-- Exercise directions --
Repeat each entry exactly and drop the pictures.

-- Records --
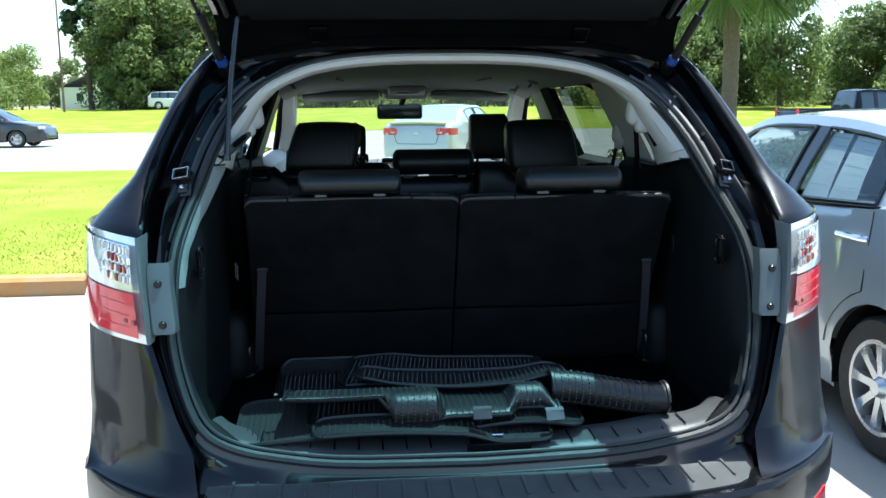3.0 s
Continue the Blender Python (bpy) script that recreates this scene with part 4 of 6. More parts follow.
for x0, x1 in ((-0.567, 0.0035), (0.0065, 0.594)):
    seat = part("third_row_seat", loft([[s3(x0 + 0.012, h, d), s3(x1 - 0.012, h, d)] for h, d in ((0.02, 0.09), (0.5, 0.10))], thick=0.02), plastic_dark, suv, "folding third-row seat back in black leather and charcoal carpet")
    w = x1 - x0
    xc = (x0 + x1) / 2
    # carpeted back in two pads
    for h0, h1, lab in ((0.0, 0.204, "charcoal carpeted lower back flap"), (0.209, 0.5885, "charcoal carpeted seat back")):
        rows = []
        for h in [h0 + (h1 - h0) * q_ for q_ in (0, 0.006, 0.015, 0.03, 0.15, 0.3, 0.5, 0.7, 0.85, 0.97, 0.985, 0.994, 1)]:
            v = (h - h0) / (h1 - h0)
            row = []
            for u in [0, 0.004, 0.009, 0.02] + list(np.linspace(0.05, 0.95, 19)) + [0.98, 0.991, 0.996, 1]:
                e = min(1, min(u, 1 - u) * w / 0.005)
                ev = min(1, min(v, 1 - v) * (h1 - h0) / 0.010)
                dep = 0.008 * (1 - math.sqrt(max(0, 1 - (1 - e) ** 2)) ) + 0.008 * (1 - math.sqrt(max(0, 1 - (1 - ev) ** 2)))
                # the flanks narrow a little towards the bottom
                outer = x0 if abs(x0) > abs(x1) else x1
                x = x0 + w * u
                x -= (0.012 * (1 - h / 0.59) * (x / outer) if abs(x) > 0.02 else 0)
                row.append(s3(x, h, dep - 0.003 * math.sin(math.pi * u) + 0.0015 * math.sin(9 * u + 5 * v)))
            rows.append(row)
        part("carpet_back", loft(rows), suede, seat, lab)
    # leather top roll with seams
    segs = np.interp([0, 0.20, 0.775, 1.0] if x0 < 0 else [0, 0.255, 0.775, 1.0], [0, 1], [x0, x1])
    for k, (a, b) in enumerate(zip(segs, segs[1:])):
        rows = []
        for u in (0, 0.008, 0.02, 0.04, 0.08, 0.16, 0.3, 0.5, 0.7, 0.84, 0.92, 0.96, 0.98, 0.992, 1):
            x = a + (b - a) * u
            e = (1 - min(1, min(u, 1 - u) * (b - a) / 0.004)) * 0.0022
            endr = 0.0
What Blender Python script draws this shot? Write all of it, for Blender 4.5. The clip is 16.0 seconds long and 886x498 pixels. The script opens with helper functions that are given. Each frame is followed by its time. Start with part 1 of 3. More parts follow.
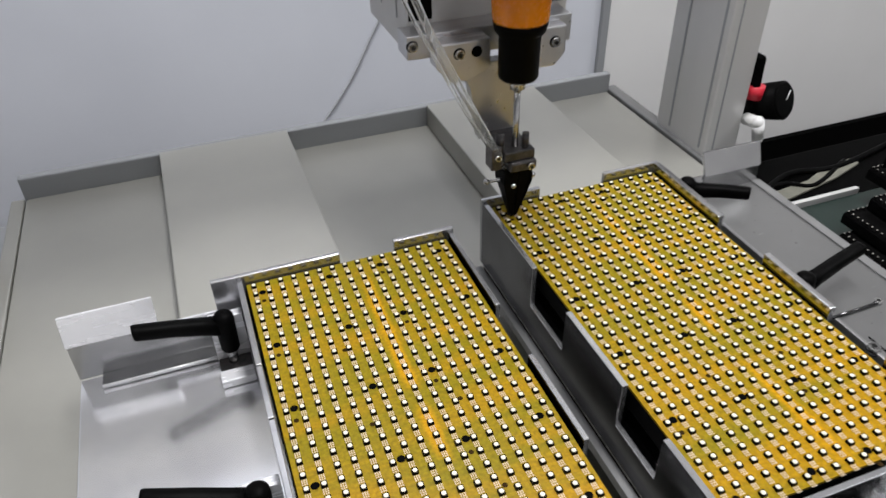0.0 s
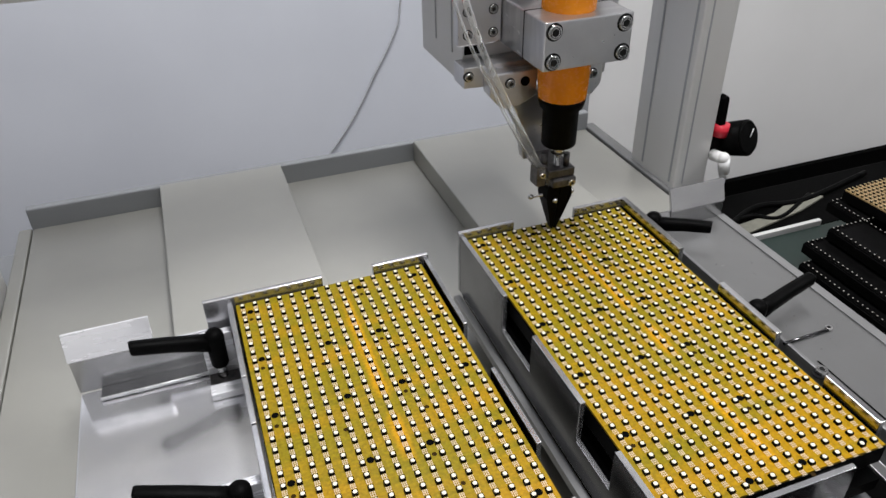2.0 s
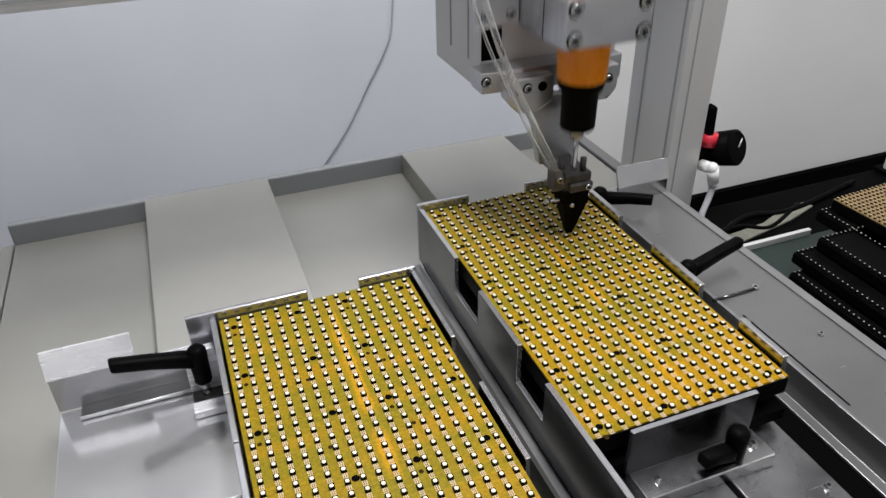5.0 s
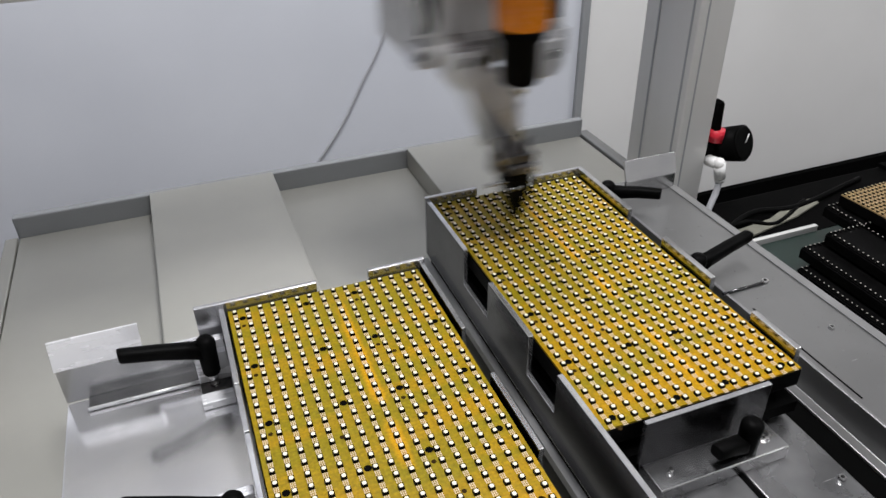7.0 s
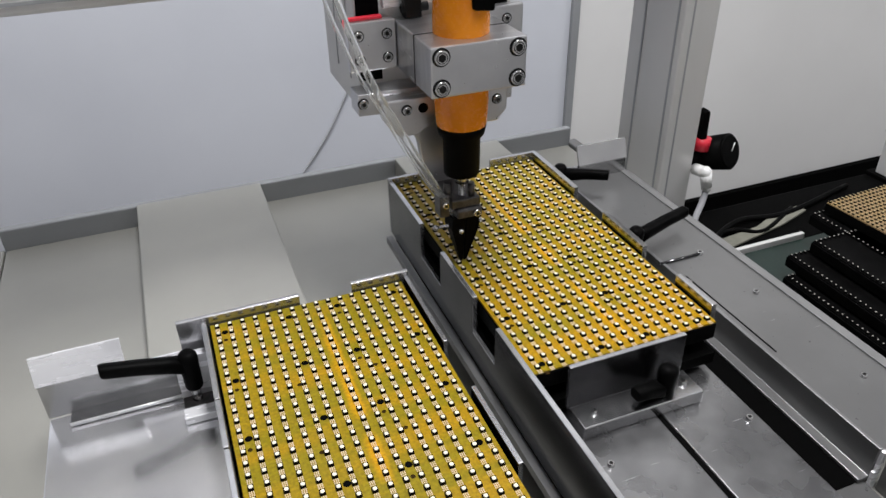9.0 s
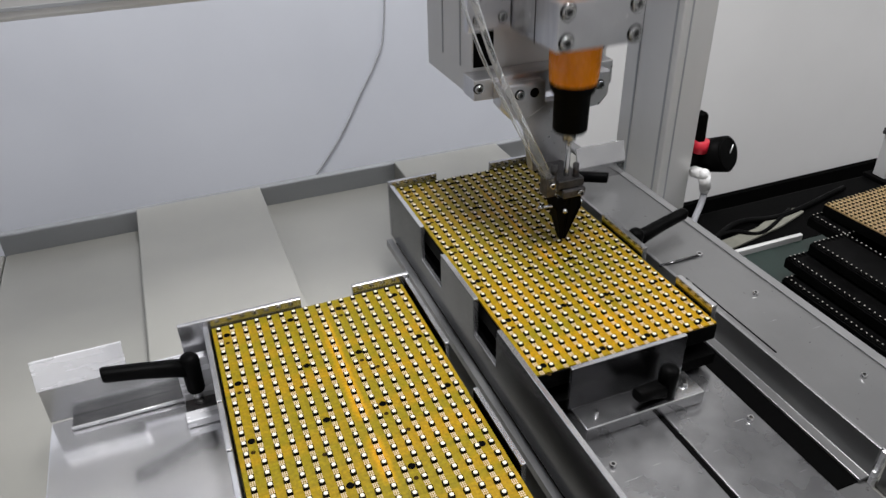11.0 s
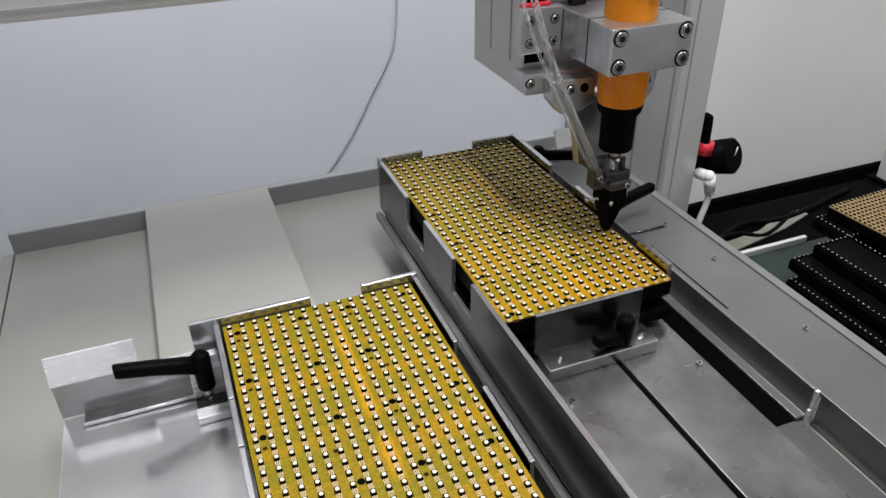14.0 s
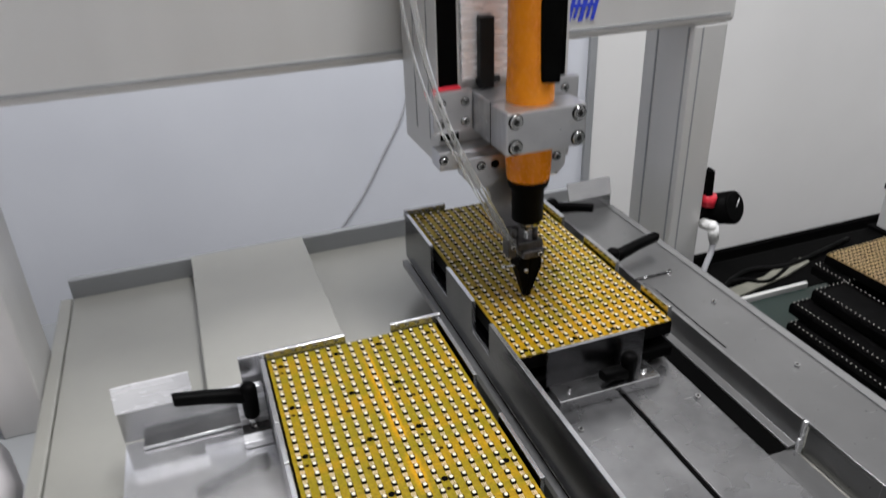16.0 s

-- Task response --
3.0 s
Continue the Blender Python (bpy) script that recreates this scene with part 4 of 6. More parts follow.
for x0, x1 in ((-0.567, 0.0035), (0.0065, 0.594)):
    seat = part("third_row_seat", loft([[s3(x0 + 0.012, h, d), s3(x1 - 0.012, h, d)] for h, d in ((0.02, 0.09), (0.5, 0.10))], thick=0.02), plastic_dark, suv, "folding third-row seat back in black leather and charcoal carpet")
    w = x1 - x0
    xc = (x0 + x1) / 2
    # carpeted back in two pads
    for h0, h1, lab in ((0.0, 0.204, "charcoal carpeted lower back flap"), (0.209, 0.5885, "charcoal carpeted seat back")):
        rows = []
        for h in [h0 + (h1 - h0) * q_ for q_ in (0, 0.006, 0.015, 0.03, 0.15, 0.3, 0.5, 0.7, 0.85, 0.97, 0.985, 0.994, 1)]:
            v = (h - h0) / (h1 - h0)
            row = []
            for u in [0, 0.004, 0.009, 0.02] + list(np.linspace(0.05, 0.95, 19)) + [0.98, 0.991, 0.996, 1]:
                e = min(1, min(u, 1 - u) * w / 0.005)
                ev = min(1, min(v, 1 - v) * (h1 - h0) / 0.010)
                dep = 0.008 * (1 - math.sqrt(max(0, 1 - (1 - e) ** 2)) ) + 0.008 * (1 - math.sqrt(max(0, 1 - (1 - ev) ** 2)))
                # the flanks narrow a little towards the bottom
                outer = x0 if abs(x0) > abs(x1) else x1
                x = x0 + w * u
                x -= (0.012 * (1 - h / 0.59) * (x / outer) if abs(x) > 0.02 else 0)
                row.append(s3(x, h, dep - 0.003 * math.sin(math.pi * u) + 0.0015 * math.sin(9 * u + 5 * v)))
            rows.append(row)
        part("carpet_back", loft(rows), suede, seat, lab)
    # leather top roll with seams
    segs = np.interp([0, 0.20, 0.775, 1.0] if x0 < 0 else [0, 0.255, 0.775, 1.0], [0, 1], [x0, x1])
    for k, (a, b) in enumerate(zip(segs, segs[1:])):
        rows = []
        for u in (0, 0.008, 0.02, 0.04, 0.08, 0.16, 0.3, 0.5, 0.7, 0.84, 0.92, 0.96, 0.98, 0.992, 1):
            x = a + (b - a) * u
            e = (1 - min(1, min(u, 1 - u) * (b - a) / 0.004)) * 0.0022
            endr = 0.0
What Blender Python script draws this shot? Write all of it, for Blender 4.5. The clip is 16.0 seconds long and 886x498 pixels. The script opens with helper functions that are given. Each frame is followed by its time. Start with part 1 of 3. More parts follow.
0.0 s
2.0 s
5.0 s
7.0 s
9.0 s
11.0 s
14.0 s
16.0 s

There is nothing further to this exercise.